Monday, December 26, 2022

Set Recommendations: End of Year 2022

I am moving the timing of these to the end of the year, because it is a lot easier to look through all the sets released in a calendar year. So this one will be shorter than most. Most of my collection, aside from thrift store bulk lots, came from post-holiday clearance, but in the future I'll try to get them up in time to be a gift guide. 

Standard intro: I am suggesting new sets that are a good value for interesting minis and terrain pieces. In general, this means cheap sets for little kids, which are designed to be played with, rather than expensive sets for adult collectors, which are designed to look good sitting on a shelf. And I am focusing on getting a diversity of pieces, so you can have something appropriate to represent a variety of situations and environments.

Links go to Bricklink, to avoid link rot, but these should all be in normal stores now, and possibly some of them will be on clearance.

This year I am giving my top recommendation to polybags and small sets. Whether you are completely new to using Lego in your games, or you already have an extensive collection, spending $20 to $30 on a variety of small sets with useful terrain is the best way to go.

The Monkie Kid line has good elements and figures, but is mostly very large vehicles, not a good value for running a game. A nice exception is Monkie Kid's Underwater Journey polybag. $10 gets you an adventurer minifig, two skeletons, two little monsters, a treasure chest, and terrain. You will use every piece of this, except maybe the dive scooter, many times in your games:


Other good values are Dinosaur Market polybagFarm Garden & Scarecrow polybag, and Forest Camp polybag


In the category of big sets, I'd recommend the Friendship Tree House. There's a lot going on here, as the Brickset Review shows. If you leave out the modern stickers and elements, it makes a good elf tree village (I use Friends minidolls to represent elves).
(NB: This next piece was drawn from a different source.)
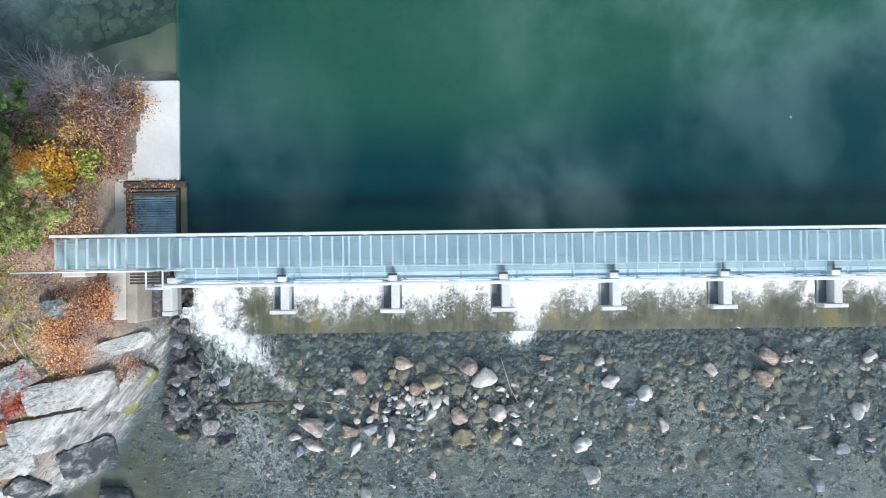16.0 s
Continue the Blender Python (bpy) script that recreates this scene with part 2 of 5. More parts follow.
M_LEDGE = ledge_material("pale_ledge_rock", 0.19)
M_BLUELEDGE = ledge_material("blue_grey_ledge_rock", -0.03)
M_BOULDER = rock("river_boulder", [(0.0, (0.40, 0.37, 0.34)), (0.3, (0.56, 0.52, 0.48)), (0.6, (0.68, 0.66, 0.63)), (1.0, (0.80, 0.79, 0.77))], 0, 2.0, 0.35)
M_RIPRAP = rock("riprap_rock", [(0.0, (0.02, 0.027, 0.042)), (0.5, (0.058, 0.075, 0.105)), (1.0, (0.20, 0.24, 0.30))], 0, 1.6, 1.0, 0.15)
M_WETROCK = rock("wet_dark_rock", [(0.0, (0.03, 0.03, 0.036)), (0.35, (0.085, 0.082, 0.09)), (0.65, (0.22, 0.21, 0.215)), (0.9, (0.44, 0.42, 0.41))], 1, 2.0, 1.0, 0.6)
M_SUNK = rock("sunken_rock", [(0.0, (0.20, 0.18, 0.12)), (0.4, (0.32, 0.27, 0.18)), (0.7, (0.42, 0.32, 0.21)), (1.0, (0.52, 0.44, 0.31))], 0, 1.6, 0.3)
M_GREEN = leafy("green_foliage", [(0.0, (0.10, 0.15, 0.05)), (0.35, (0.33, 0.39, 0.13)), (0.7, (0.58, 0.61, 0.25)), (1.0, (0.88, 0.85, 0.52))])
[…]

The assumed time period of D&D games is basically Early Modern now, rather than Medieval, so you can use many Town sets with just a few alterations. Take out the antenna and replace the streetlight with a torch, and the Downtown Noodle Shop can fit right into most campaigns. It wouldn't work for a site in a small farming village, but many city streets in the 1600s had things that looked like that. To really make it fit, add a few magical or fantasy decorative elements like I did in my Magic Town buildings.

Crystal King Temple is a unique terrain set with several play features, a lot of great weapons and decorative elements, good for a magical or plane-hopping adventure. It may be a long time before we get something that looks like this again. It is also noteworthy for featuring tensegrity (look at the big crystal to the right of the middle floor):



Ninja Dojo Temple is another option, assuming your collection isn't already full of Oriental-styled stuff from other Ninjago sets.

Jasmine and Mulan's Adventure has a lot of nice things, including a minifig-scale tiger that can be used as a mount. However, your ability to use it will depend on whether the people in your playgroup will accept the figures as generic adventurers, or if they will insist on seeing them as a particular Disney character.

Honorable mention goes to the Creator Viking Ship. It looks like Lego is getting in the habit of using the Creator line to rerelease beloved old themes that their market research shows would not appeal to modern children enough to make a full product line. First it was pirates, then classic castle, and now this:


It is a great set, but not likely to see much use in the game, unless you want to build the campaign around the PCs sailing around in a longship.